Cemal Uygur: Tabii etkiliyor. AKP iktidara geldiğinden beri, hatta Kemal Derviş döneminde başlayarak yüksek faiz, düşük kur politikası izlediği zaman ithalatı cazip hale getiriyorsunuz. Uzun süre 2014’e kadar döviz yerinde saydı hatta düştü. Dolaysıyla ihracat yapan, üretim yapan her sektör bundan büyük zarar gördü. Sonra deniz bitince döviz mecbur yükseldi. Ama çoğu şirkette bu arada batmış oldu. Yüksek kur düşük faiz politikası yürümesi lazım, dengeye gelene kadar.

-Son olarak eklemek istediğiniz bir şey var mı?

Cemal Uygur: Türkiye’nin Teknoloji düzeyi konusunda konuşulan yanlış şeyler var.
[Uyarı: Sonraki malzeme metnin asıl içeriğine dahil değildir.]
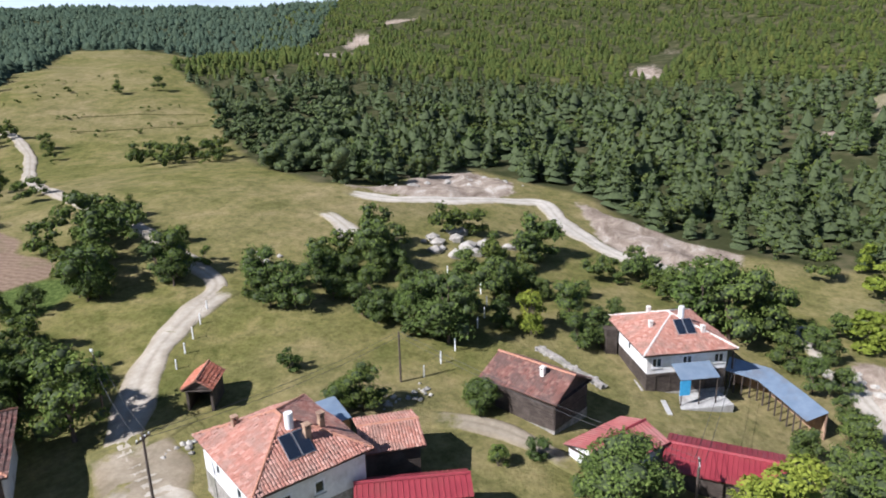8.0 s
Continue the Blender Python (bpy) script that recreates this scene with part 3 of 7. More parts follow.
# ---- ground ----
def make_ground():
    naz = 460
    r = [0.0, 0.5, 10, 20, 30, 36]
    while r[-1] < 1400:
        r.append(r[-1] + max(1.15, (r[-1] - 60) * 0.0128))
    r = np.array(r)
    az = np.arange(naz) * 2 * math.pi / naz
    R, A = np.meshgrid(r[1:], az, indexing="ij")
    x, y = np.r_[0.0, (-R * np.sin(A)).ravel()], np.r_[0.0, (R * np.cos(A)).ravel()]
    z = relief(x, y)
    bare = cover_at(x, y, ["scar"], 12)
    z = z + bare * 0.25 * wobble(x, y, 1.6)
    for k in ("cutbank", "cutbank_b", "cutbank_c"):
        z = z + cover_at(x, y, [k], 4) * (0.45 + 0.5 * wobble(x, y, 2.2))
    z = z + cover_at(x, y, ["valley_cut"], 9) * (7.0 + wobble(x, y, 6.0))
    v = np.stack([x, y, z], 1)
    k = np.arange(len(r) - 2)[:, None] * naz
    i = np.arange(naz)[None]
    j = (i + 1) % naz
    quads = np.stack([1 + k + i, 1 + k + j, 1 + k + naz + j, 1 + k + naz + i], -1).reshape(-1, 4)[:, ::-1]
    fan = np.arange(0, naz, 2)
    quads = np.r_[quads, np.stack([0 * fan, 1 + fan, 2 + fan, 1 + (fan + 2) % naz], 1)]
    me = array_mesh("ground", v, quads, ground_material(), smooth=True)
    masks = {
        "straw": cover_at(x, y, ["stubble_a", "stubble_b", "stubble_c", "stubble_d", "stubble_e", "stubble_f", "far_straw"], 2.2),
        "plough": cover_at(x, y, ["ploughed", "brown_plot", "garden_beds", "bean_bed"], 3.0),
        "lush": np.clip(cover_at(x, y, ["crop_strip", "maize", "garden_grass"], 4) + 0.62 * cover_at(x, y, ["green_plot"], 6) + 0.52 * cover_at(x, y, ["pasture_green", "pasture_low", "mosque_yard"], 9), 0, 1),
        "bare": np.maximum(bare, cover_at(x, y, ["cutbank", "cutbank_b", "cutbank_c", "firebreak", "valley_cut"], 5) + 0.62 * cover_at(x, y, GULLIES, 14) + 0.5 * cover_at(x, y, ["scree"], 30)),
        "dry": np.clip(cover_at(x, y, ["clearing", "clearing_b", "hill_clearing"], 16) + cover_at(x, y, ["heath"], 46) + 0.45 * cover_at(x, y, ["field_south"], 25) + 0.34 * cover_at(x, y, ["village_green"], 18), 0, 1),
        "wood": np.maximum(np.clip(0.5 + woods_at(x, y, FORESTS) / 6, 0, 1), np.clip((np.hypot(x, y) - 700) / 80, 0, 1)),
    }
    for name, f in masks.items():
        me.attributes.new(name, "FLOAT", "POINT").data.foreach_set("value", f.astype(np.float32))
    return tagged(new("ground", me), "dry summer meadow ground with bare patches, rolling over the hills", "ground", kind="structure")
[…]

Onun sebebi de ilgili kişiler konuşmadığı içindir. Türkiye’nin Teknolojisi düşük değil. Türkiye’deki problem şirketlerin bünyesinin küçük olması, sermaye yapısının küçük olması. Örneğin Volkswagen’in yılık 300 milyar dolar cirosu var. Diğer Samsun, Ford gibi. Türkiye’nin ilk 100 firmasını topladığınızda onların yarısı ediyor. Ben doğduğumda bizimkiler Kore’yi kurtarmaya gitmişler. 1980’de, biz sanayide G. Kore’den öndeymişiz. Peki şimdi nasıl oluyor da G. Kore sanayi ve teknolojide bizden ileridedir. Şu anda Türkiye Dünya’da ilk 20’den düşmek üzere. Türkiye’nin teknolojisi kötü değil ortanın üstündedir. Ama şirket yapıları yeterli düzeyde değil. Zannediliyor ki televizyon, cep telefonu gibi dijital yaparsanız yüksek teknoloji yapmış olursunuz. Halbuki kaşık üretirken yüksek Teknoloji kullanabilirsin veya elle de yapabilirsiniz. Saatte bin tane teknoloji ile yaparsın, ama el ile yaparsan iki tane yapabilirsin. Teknolojideki bu farkı sanayide olmayan birisinin anlaması mümkün değil.